EXERCISE DIRECTIONS => Give only the number of lines that include the string "Blender".

[Records from a collection]

************

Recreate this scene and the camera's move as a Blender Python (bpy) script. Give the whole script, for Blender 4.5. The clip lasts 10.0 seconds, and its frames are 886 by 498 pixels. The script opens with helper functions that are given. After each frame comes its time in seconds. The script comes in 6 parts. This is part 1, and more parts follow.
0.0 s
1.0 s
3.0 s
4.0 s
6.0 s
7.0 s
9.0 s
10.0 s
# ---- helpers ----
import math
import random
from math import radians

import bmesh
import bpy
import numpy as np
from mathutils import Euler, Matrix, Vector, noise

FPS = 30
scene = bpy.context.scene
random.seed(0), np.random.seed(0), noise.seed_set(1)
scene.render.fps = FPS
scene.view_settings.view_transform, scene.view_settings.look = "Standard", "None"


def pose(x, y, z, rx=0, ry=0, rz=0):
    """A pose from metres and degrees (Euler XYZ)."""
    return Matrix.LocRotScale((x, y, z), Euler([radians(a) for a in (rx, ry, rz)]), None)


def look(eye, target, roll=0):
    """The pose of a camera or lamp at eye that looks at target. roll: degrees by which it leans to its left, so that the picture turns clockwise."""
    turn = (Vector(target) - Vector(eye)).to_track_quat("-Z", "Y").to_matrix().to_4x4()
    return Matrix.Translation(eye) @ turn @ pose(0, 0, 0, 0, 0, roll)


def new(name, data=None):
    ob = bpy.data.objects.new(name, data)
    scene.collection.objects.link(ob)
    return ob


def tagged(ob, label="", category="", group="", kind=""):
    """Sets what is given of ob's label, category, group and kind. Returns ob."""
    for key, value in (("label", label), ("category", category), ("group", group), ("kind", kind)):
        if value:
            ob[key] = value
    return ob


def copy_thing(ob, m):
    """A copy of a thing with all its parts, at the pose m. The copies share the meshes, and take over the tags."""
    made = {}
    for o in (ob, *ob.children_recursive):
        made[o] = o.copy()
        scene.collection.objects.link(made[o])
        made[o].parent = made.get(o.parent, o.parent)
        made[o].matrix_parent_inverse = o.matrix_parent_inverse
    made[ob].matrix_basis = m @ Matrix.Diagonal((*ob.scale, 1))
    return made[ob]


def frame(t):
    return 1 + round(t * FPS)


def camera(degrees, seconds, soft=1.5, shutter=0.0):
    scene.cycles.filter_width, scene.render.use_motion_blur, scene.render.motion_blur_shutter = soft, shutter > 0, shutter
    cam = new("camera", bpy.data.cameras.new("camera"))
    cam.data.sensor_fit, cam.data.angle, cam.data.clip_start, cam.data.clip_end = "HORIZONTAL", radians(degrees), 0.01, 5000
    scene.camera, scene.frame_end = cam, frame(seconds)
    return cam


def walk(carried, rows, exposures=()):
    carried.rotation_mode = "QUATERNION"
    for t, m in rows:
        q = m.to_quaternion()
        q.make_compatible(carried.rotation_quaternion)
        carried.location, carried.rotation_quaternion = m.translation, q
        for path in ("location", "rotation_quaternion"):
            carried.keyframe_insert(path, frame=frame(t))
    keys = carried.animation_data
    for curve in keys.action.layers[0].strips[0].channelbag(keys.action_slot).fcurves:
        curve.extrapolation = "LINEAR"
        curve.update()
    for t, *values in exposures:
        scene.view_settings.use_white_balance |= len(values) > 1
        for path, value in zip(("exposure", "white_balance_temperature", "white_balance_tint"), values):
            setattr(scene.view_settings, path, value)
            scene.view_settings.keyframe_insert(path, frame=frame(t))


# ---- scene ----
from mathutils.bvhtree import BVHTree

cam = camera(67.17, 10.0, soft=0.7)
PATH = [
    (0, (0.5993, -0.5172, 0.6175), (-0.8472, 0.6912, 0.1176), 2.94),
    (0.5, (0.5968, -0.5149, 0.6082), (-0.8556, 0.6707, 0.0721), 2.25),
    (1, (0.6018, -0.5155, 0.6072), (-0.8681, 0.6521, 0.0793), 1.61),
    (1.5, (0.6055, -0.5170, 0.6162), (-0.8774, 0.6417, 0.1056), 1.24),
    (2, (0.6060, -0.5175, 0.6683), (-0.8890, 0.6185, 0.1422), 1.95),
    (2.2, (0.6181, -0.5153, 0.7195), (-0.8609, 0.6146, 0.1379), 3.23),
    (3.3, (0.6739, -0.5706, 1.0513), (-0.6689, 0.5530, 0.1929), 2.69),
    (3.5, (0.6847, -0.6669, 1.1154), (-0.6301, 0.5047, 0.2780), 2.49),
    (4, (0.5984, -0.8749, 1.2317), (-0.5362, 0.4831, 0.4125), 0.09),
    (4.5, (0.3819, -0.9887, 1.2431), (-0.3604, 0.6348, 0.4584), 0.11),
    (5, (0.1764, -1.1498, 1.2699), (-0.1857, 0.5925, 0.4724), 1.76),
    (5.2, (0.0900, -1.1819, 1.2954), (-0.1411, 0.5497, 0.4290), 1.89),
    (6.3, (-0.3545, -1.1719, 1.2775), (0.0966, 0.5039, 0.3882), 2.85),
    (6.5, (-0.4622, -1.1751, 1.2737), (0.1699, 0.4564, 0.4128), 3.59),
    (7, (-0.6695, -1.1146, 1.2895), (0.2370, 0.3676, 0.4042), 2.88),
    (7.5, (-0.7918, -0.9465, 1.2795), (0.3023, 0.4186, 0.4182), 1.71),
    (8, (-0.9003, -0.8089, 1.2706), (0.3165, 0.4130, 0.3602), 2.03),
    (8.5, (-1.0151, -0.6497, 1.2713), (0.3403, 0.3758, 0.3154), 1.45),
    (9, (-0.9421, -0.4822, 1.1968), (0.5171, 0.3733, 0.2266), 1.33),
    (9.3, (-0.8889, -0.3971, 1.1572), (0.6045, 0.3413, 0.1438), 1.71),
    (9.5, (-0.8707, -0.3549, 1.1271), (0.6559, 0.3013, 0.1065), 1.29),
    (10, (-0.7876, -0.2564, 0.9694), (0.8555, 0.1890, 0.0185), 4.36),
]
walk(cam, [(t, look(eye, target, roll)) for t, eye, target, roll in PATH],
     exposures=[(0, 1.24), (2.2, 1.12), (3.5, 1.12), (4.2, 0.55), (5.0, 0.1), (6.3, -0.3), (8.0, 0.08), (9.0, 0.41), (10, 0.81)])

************

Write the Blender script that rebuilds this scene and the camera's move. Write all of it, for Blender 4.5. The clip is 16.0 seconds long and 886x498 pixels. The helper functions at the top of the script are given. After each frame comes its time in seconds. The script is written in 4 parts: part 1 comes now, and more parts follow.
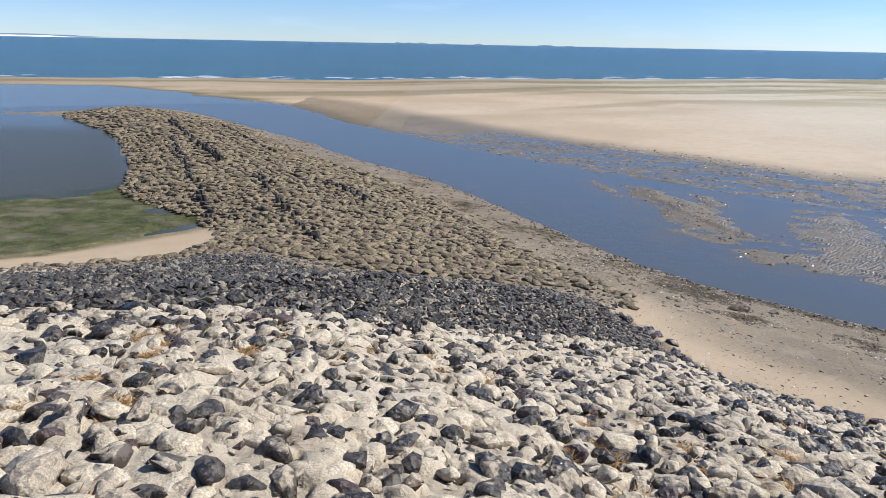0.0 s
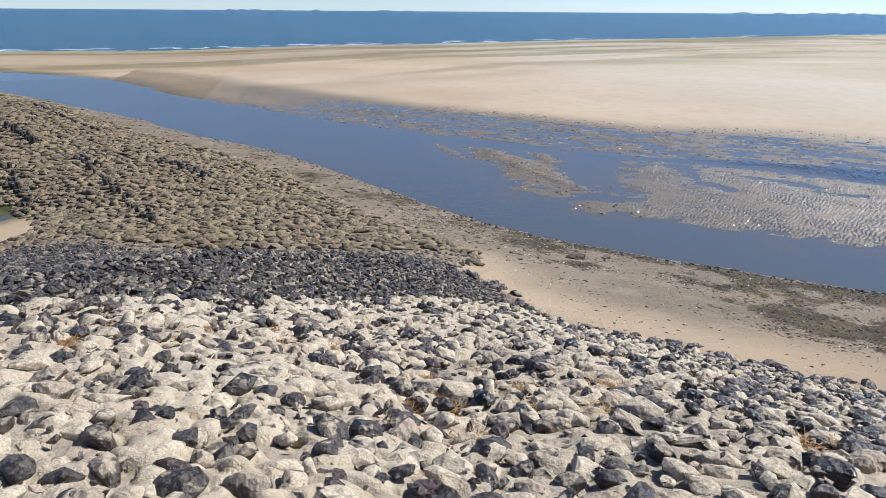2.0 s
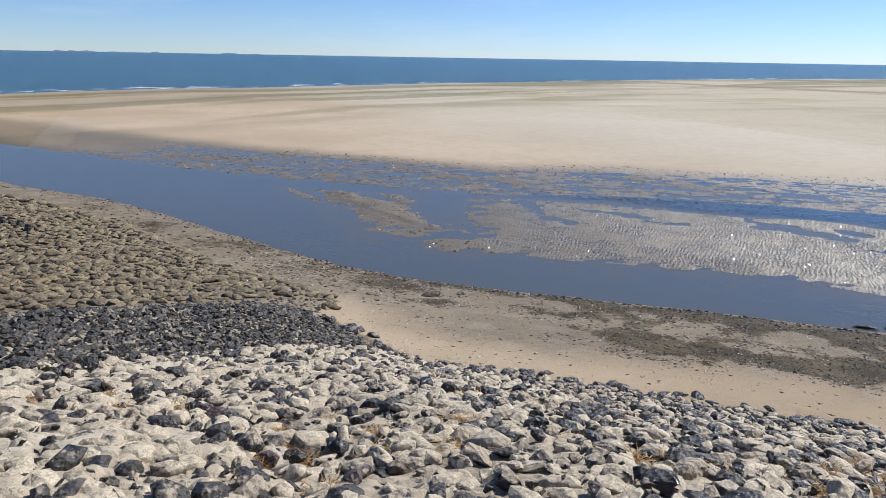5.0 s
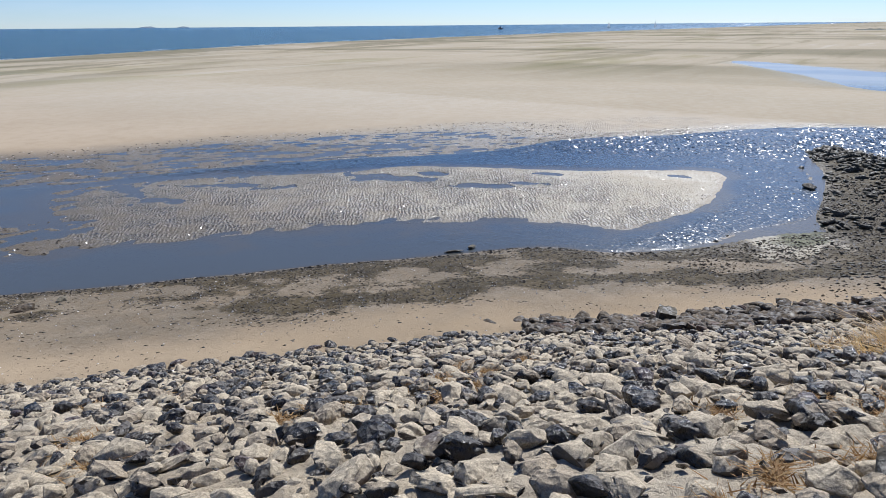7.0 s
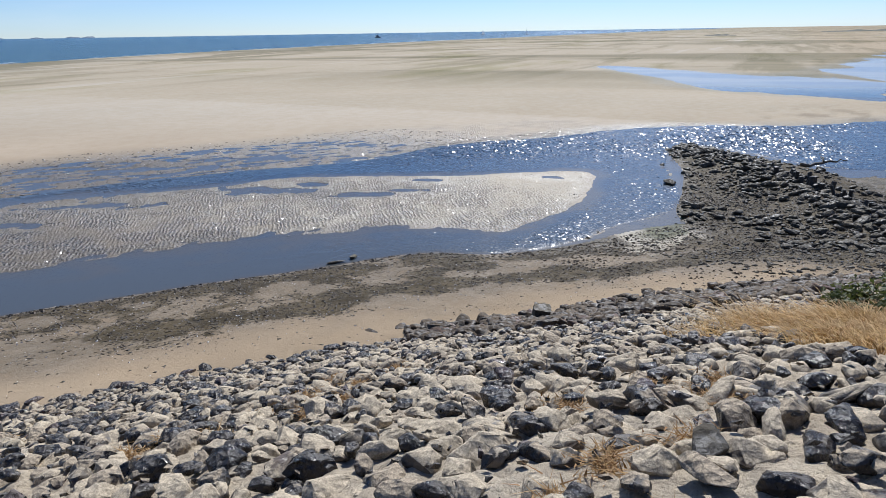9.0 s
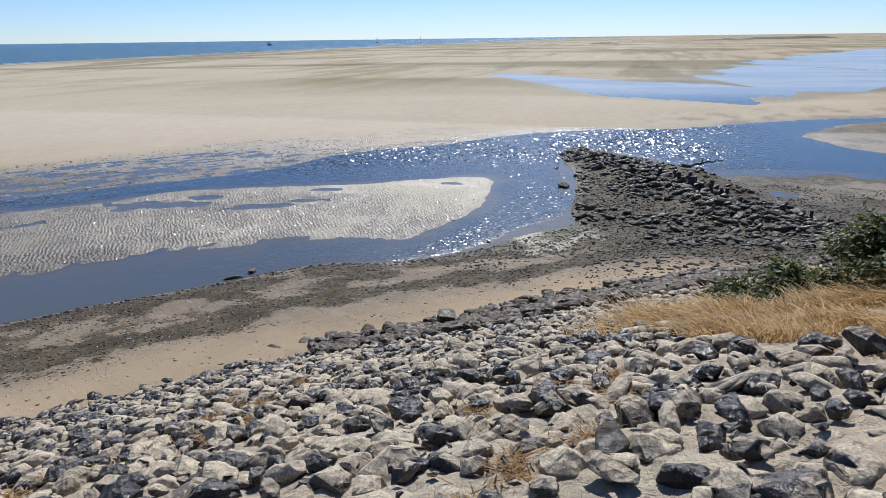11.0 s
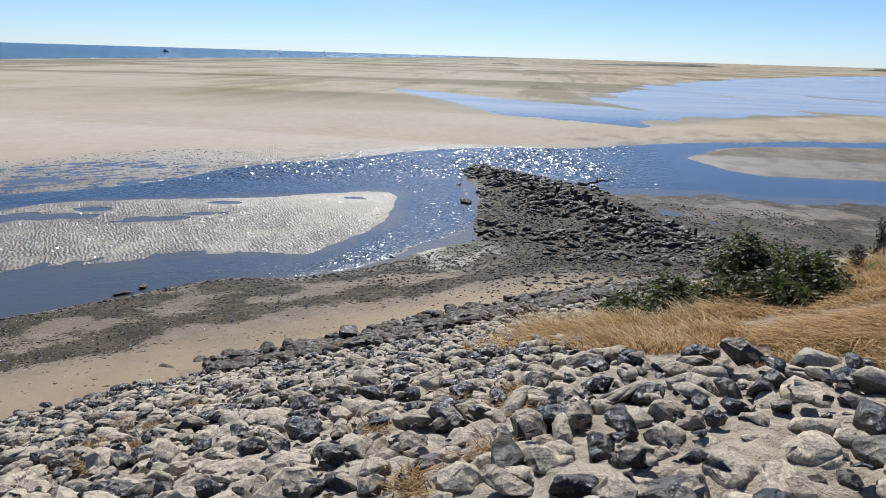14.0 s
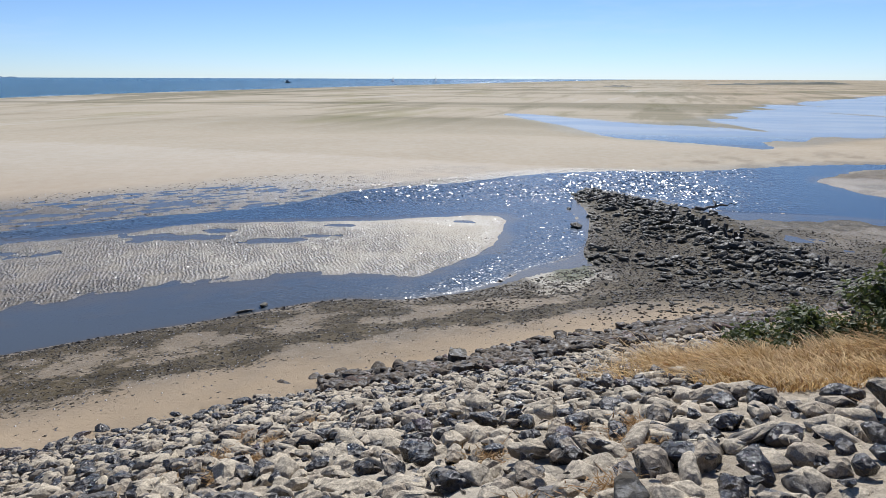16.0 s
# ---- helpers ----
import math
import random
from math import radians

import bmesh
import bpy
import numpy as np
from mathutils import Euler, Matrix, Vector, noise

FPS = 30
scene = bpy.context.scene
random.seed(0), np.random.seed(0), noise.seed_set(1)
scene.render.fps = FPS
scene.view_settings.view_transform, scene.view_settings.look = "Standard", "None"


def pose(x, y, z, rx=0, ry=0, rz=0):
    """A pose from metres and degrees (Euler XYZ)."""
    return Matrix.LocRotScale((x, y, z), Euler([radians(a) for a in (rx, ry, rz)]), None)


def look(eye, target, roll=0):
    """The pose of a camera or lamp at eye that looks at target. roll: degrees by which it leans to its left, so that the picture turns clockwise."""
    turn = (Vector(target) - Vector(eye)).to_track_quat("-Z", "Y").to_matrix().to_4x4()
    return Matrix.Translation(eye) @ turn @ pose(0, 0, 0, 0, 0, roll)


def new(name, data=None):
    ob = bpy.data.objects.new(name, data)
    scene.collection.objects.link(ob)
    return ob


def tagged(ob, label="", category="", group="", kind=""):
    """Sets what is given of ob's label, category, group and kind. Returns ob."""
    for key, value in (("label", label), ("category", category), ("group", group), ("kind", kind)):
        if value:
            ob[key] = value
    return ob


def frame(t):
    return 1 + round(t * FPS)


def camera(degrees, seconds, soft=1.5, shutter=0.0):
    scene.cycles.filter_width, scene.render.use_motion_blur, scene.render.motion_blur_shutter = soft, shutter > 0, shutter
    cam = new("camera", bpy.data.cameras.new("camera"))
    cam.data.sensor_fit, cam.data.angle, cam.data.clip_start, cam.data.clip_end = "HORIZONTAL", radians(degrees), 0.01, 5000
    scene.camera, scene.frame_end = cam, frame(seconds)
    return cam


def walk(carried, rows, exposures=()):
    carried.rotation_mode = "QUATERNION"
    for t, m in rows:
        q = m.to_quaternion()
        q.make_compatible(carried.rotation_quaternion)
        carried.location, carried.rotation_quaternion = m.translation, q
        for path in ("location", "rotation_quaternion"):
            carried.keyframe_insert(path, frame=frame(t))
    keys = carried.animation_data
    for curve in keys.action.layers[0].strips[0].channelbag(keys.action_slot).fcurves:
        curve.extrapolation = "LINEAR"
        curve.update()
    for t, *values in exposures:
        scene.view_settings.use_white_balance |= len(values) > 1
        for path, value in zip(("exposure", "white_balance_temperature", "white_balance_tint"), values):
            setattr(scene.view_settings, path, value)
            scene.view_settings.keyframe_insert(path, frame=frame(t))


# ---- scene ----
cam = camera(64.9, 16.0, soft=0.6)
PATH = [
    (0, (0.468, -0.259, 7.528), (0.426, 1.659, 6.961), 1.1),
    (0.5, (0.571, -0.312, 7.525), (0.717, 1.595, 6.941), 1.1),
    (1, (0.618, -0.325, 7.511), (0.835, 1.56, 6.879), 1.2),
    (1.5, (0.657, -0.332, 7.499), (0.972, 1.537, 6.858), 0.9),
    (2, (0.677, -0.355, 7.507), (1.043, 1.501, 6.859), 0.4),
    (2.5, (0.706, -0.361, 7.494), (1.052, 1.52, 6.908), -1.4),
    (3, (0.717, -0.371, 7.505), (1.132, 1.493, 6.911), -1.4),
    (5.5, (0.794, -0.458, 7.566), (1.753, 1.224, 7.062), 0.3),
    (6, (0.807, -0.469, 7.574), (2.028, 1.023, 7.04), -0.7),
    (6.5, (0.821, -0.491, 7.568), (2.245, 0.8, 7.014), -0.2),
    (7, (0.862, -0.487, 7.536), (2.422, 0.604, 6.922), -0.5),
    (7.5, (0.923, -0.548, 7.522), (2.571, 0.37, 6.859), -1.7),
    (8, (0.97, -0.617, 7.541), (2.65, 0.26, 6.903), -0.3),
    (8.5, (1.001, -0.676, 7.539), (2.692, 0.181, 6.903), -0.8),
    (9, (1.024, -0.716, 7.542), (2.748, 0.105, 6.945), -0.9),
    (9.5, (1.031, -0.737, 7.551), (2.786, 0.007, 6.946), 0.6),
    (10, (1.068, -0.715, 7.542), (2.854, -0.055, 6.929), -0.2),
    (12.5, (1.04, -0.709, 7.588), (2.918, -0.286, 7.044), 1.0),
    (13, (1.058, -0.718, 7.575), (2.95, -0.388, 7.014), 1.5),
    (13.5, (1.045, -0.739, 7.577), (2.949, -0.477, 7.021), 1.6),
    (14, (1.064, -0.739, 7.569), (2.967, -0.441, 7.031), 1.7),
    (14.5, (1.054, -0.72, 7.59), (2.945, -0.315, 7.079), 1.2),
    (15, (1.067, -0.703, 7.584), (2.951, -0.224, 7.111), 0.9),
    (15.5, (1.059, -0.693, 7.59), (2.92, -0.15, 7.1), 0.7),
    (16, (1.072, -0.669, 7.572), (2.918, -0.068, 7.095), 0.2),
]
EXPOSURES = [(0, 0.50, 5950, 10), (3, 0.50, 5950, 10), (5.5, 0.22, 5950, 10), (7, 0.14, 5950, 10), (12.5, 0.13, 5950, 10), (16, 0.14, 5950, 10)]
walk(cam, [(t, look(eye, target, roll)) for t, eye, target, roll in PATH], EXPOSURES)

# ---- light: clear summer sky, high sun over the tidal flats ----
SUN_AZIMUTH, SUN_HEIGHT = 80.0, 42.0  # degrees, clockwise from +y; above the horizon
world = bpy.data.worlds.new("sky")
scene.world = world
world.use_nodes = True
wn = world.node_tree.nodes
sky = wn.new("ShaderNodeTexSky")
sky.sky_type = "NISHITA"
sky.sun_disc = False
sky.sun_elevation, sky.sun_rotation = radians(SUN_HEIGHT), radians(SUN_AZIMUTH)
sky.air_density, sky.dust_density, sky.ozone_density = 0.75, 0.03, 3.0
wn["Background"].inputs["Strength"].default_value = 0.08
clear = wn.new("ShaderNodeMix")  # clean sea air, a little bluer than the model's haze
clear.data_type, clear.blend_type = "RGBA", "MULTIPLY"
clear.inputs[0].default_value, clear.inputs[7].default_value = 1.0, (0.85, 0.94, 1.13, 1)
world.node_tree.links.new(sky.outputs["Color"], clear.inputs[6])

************

ANSWER => 2